Ethan Frome
Edith Wharton (1911)
“A tale of desire buried under ice and duty — written by a woman trapped in her own marriage, about a man who couldn't escape his.”
For Students
Because it is short enough to finish, dense enough to reward every close reading, and structurally perfect in a way that is worth understanding as craft. The frame narrative creates dramatic irony before you know how it works. The broken pickle dish teaches you more about symbolism than any textbook definition. And the ending — which is not an ending — is the most honest depiction of what happens when people survive the things they can't escape.
For Teachers
One of the most teachable novels in the American canon: short, structurally sophisticated, thematically dense, and with a level of diction analysis that can sustain weeks of close reading. The frame narrative teaches dramatic irony and narrative distance. The symbolism (the elm, the pickle dish, the winter) is precise enough for demonstration without being schematic.

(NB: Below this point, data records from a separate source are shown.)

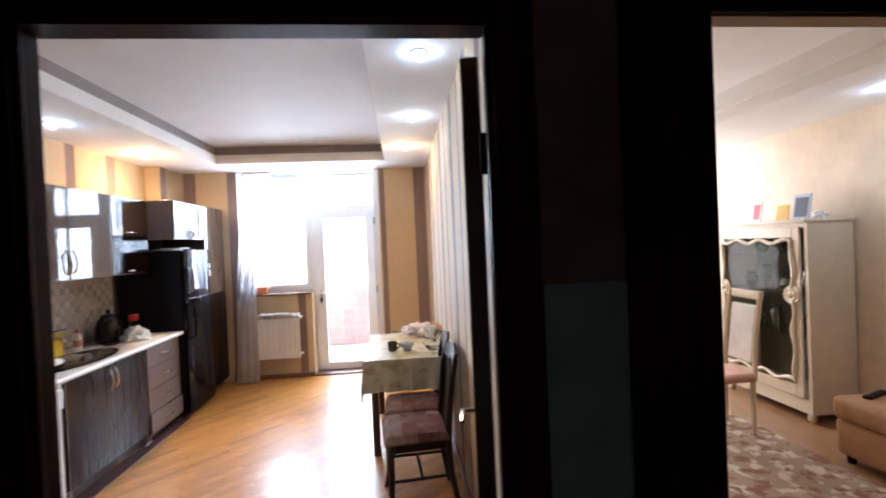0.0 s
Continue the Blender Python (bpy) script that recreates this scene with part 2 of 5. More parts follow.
def sheet(fn, nu, nv, thick=0.0):
    """A surface from fn(u, v), u and v from 0 to 1; with thickness if asked."""
    bm = bmesh.new()
    vs = [[bm.verts.new(fn(i / nu, j / nv)) for j in range(nv + 1)] for i in range(nu + 1)]
    for i in range(nu):
        for j in range(nv):
            bm.faces.new((vs[i][j], vs[i + 1][j], vs[i + 1][j + 1], vs[i][j + 1]))
    bmesh.ops.recalc_face_normals(bm, faces=bm.faces[:])
    if thick:
        bmesh.ops.solidify(bm, geom=bm.faces[:], thickness=thick)
    return bm


def prism(outline, y0, y1, axis="y", b=0.0):
    """An outline in the plane across axis, drawn out from y0 to y1."""
    bm = bmesh.new()

    def put(p, d):
        return {"y": (p[0], d, p[1]), "x": (d, p[0], p[1]), "z": (p[0], p[1], d)}[axis]

    a = [bm.verts.new(put(p, y0)) for p in outline]
    c = [bm.verts.new(put(p, y1)) for p in outline]
    n = len(outline)
    bm.faces.new(a)
    bm.faces.new(c[::-1])
    for k in range(n):
        bm.faces.new((a[k], c[k], c[(k + 1) % n], a[(k + 1) % n]))
    bmesh.ops.recalc_face_normals(bm, faces=bm.faces[:])
    if b:
        bmesh.ops.bevel(bm, geom=bm.edges[:], offset=b, segments=2, affect="EDGES", profile=0.5)
    return bm


def moved(bm, m):
    bm.transform(m)
    return bm


def world_of(ob):
    m = ob.matrix_basis.copy()
    while ob.parent:
        ob = ob.parent
        m = ob.matrix_basis @ m
    return m


def finish(name, bm, mat, sharp=0.6):
    for f in bm.faces:
        f.smooth = True
    for e in bm.edges:
        turn, areas = e.calc_face_angle(0.0), sorted(f.calc_area() for f in e.link_faces)
        e.smooth = turn < sharp and not (turn > 0.12 and len(areas) == 2 and areas[1] > 12 * areas[0])
    me = bpy.data.meshes.new(name)
    bm.to_mesh(me)
    bm.free()
    me.materials.append(mat)
    return me


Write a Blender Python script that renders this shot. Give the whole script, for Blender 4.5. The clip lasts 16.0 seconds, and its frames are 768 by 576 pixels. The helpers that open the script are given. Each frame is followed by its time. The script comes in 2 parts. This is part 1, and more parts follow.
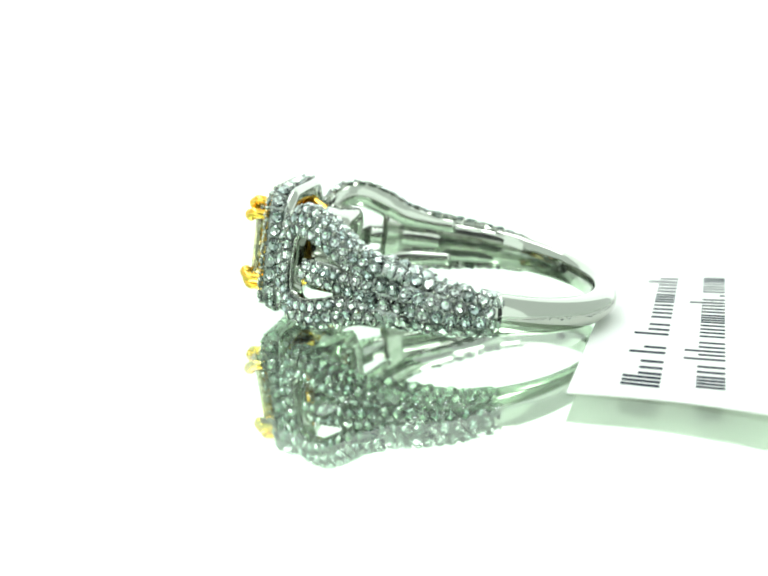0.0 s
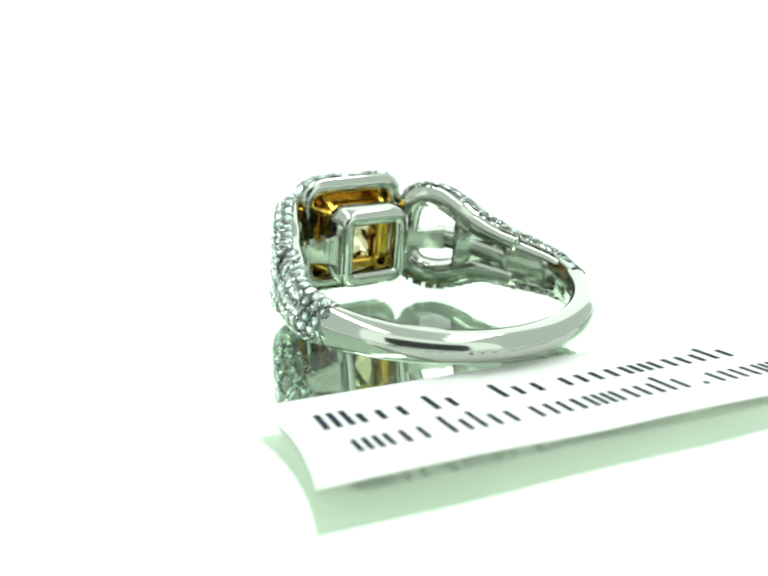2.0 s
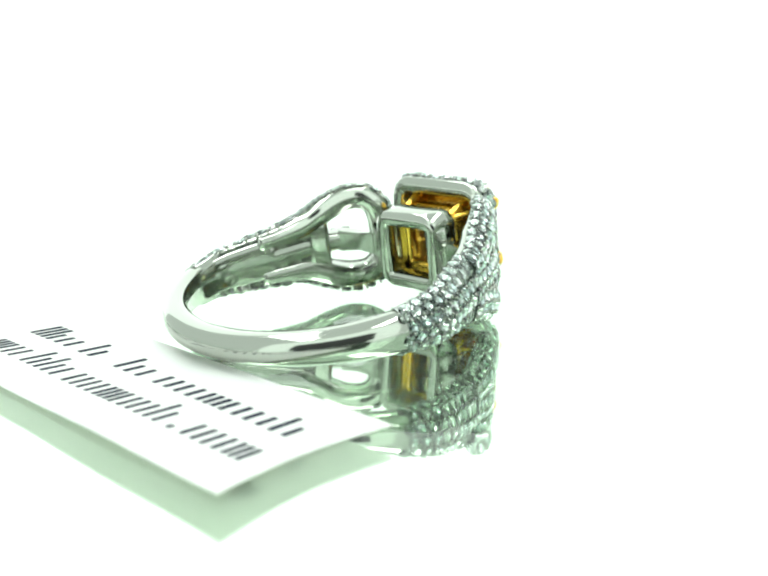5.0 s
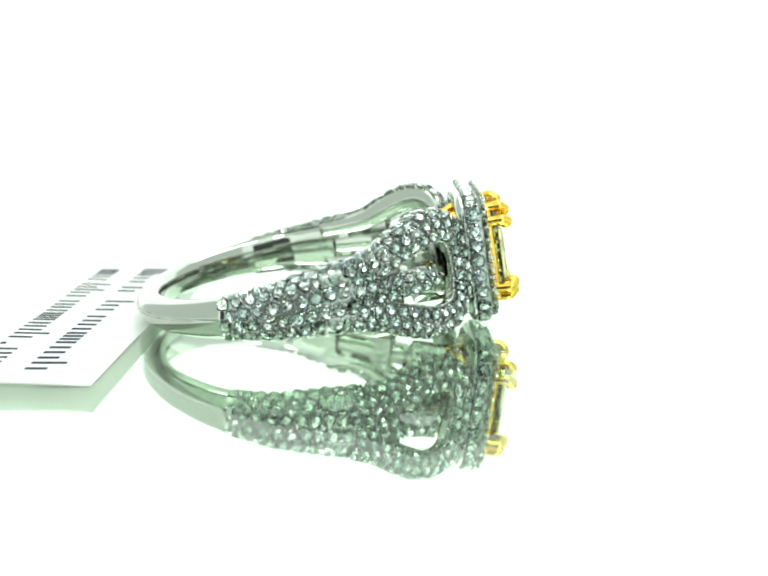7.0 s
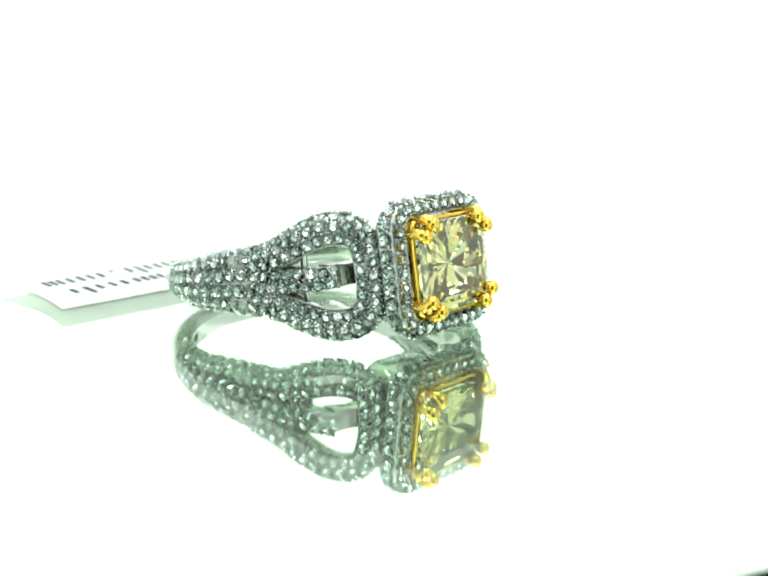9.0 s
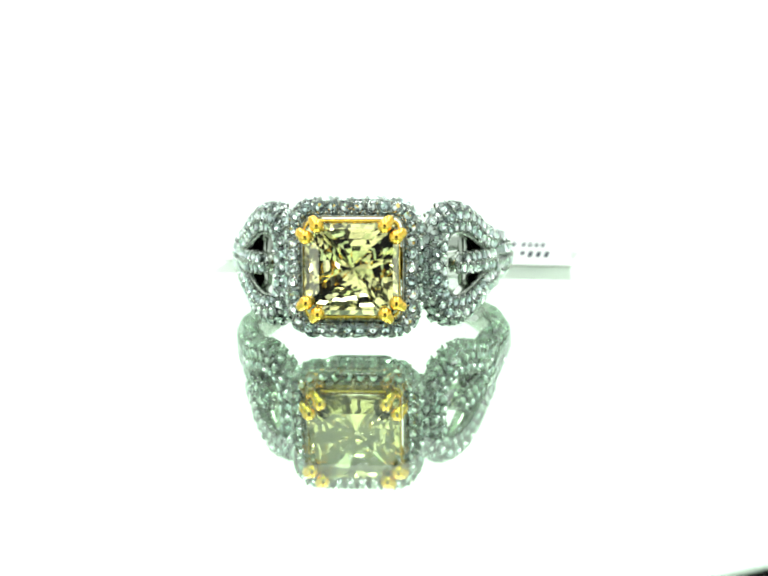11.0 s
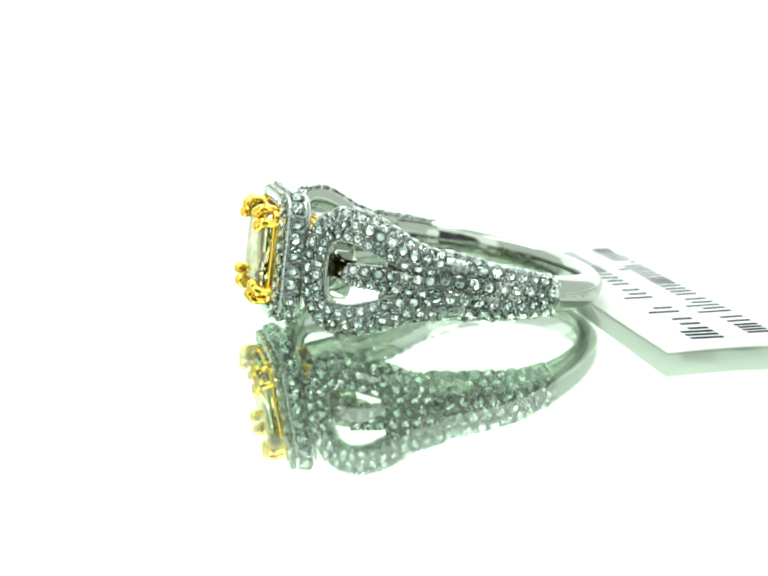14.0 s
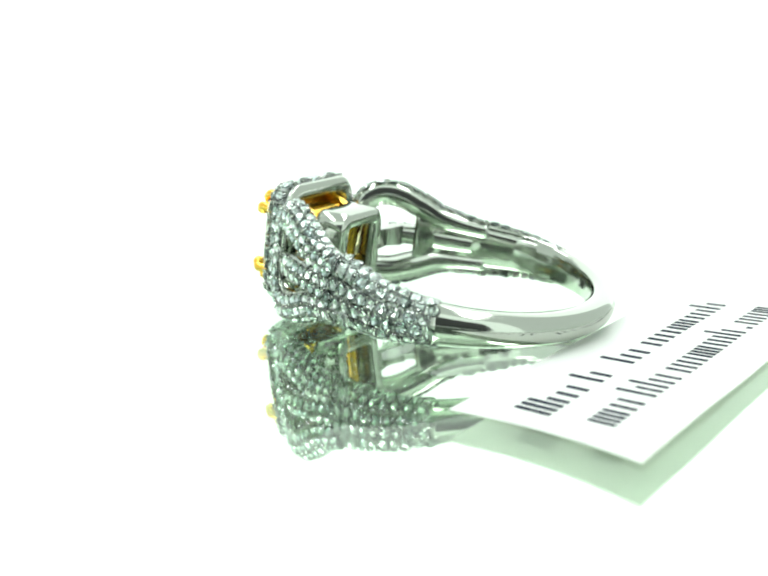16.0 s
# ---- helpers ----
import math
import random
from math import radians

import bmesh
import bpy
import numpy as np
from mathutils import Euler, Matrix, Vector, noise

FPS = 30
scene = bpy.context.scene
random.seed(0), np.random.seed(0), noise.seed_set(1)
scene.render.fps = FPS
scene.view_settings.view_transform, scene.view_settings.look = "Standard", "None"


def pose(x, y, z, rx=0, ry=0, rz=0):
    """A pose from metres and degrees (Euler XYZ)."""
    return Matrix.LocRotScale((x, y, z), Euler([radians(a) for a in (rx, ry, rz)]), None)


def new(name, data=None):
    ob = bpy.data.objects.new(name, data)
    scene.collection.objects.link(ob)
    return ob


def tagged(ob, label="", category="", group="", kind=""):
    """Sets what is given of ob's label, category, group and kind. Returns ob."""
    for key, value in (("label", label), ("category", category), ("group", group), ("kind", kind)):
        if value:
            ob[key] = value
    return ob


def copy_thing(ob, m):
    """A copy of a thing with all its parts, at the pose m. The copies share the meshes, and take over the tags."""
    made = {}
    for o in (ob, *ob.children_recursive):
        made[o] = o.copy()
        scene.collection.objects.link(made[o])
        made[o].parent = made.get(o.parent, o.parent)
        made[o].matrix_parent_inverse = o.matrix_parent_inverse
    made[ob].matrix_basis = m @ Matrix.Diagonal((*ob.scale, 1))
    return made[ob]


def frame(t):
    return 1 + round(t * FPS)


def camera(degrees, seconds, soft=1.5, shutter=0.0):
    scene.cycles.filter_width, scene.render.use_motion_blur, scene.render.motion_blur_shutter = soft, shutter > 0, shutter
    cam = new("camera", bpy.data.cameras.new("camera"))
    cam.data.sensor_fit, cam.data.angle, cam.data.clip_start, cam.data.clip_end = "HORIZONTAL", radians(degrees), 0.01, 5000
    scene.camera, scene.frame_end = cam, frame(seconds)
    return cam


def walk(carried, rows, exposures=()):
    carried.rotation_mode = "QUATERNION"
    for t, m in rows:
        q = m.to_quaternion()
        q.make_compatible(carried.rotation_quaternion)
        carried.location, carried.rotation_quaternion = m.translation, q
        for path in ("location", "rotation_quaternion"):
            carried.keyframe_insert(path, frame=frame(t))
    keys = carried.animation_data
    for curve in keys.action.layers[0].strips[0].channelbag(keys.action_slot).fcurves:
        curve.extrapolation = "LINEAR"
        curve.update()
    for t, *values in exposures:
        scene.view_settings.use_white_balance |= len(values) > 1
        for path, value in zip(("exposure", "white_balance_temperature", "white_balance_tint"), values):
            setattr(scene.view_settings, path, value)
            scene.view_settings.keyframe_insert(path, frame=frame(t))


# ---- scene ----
U = 0.0676                      # one fitted length in metres
SPEED = -23.70                  # degrees a second, clockwise from above
GLASS_TOP = -0.0315             # fitted height of the mirror's top

cam = camera(39.4, 16.0, soft=2.0)
cam.data.dof.use_dof = True
cam.data.dof.focus_distance = 0.93 * U
cam.data.dof.aperture_fstop = 62
EYE = pose(0, -1.0 * U, (0.2379 - GLASS_TOP) * U, 90 - 13.90, 0, -0.380) @ pose(0, 0, 0, 0, 0, -0.68)
walk(cam, [(0.0, EYE), (16.0, EYE)])

# ---- light ----
world = bpy.data.worlds.new("world")
world.use_nodes = True
scene.world = world
world.node_tree.nodes["Background"].inputs[0].default_value = (0.93, 1.0, 0.97, 1)
world.node_tree.nodes["Background"].inputs[1].default_value = 0.3


# ---- materials ----
def material(name):
    m = bpy.data.materials.new(name)
    m.use_nodes = True
    return m, m.node_tree.nodes, m.node_tree.links


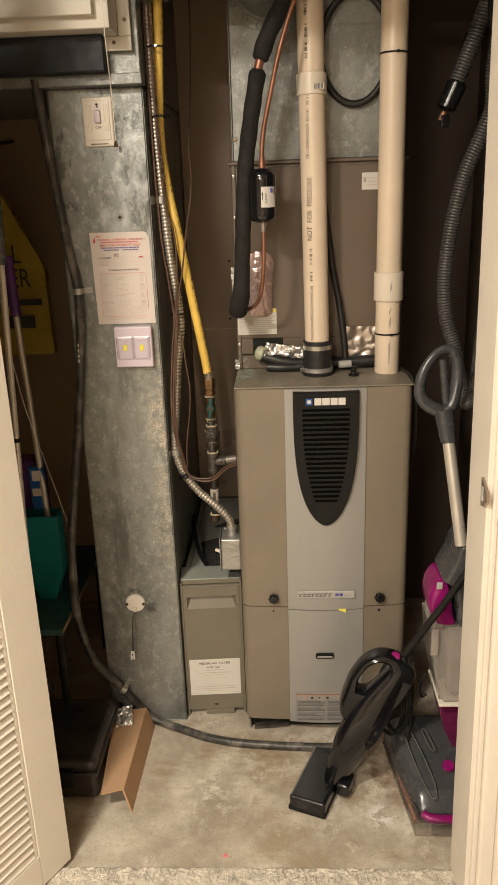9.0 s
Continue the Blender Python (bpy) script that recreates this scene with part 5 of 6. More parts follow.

Wharton's social critique of class and gender is fully accessible to high school readers without requiring extensive historical context.
Why It Still Matters
Every generation has its Starkfield — the place or situation you can't leave, the relationship you can't end, the life you chose by not choosing. Ethan Frome is not about New England winter. It is about the winters inside people: the silence that grows around unexpressed desire, the way duty and poverty together can outlast any individual will to escape. The three people in the Frome kitchen at the novel's end are not historical — they are a portrait of what survival looks like when it is worse than the alternative.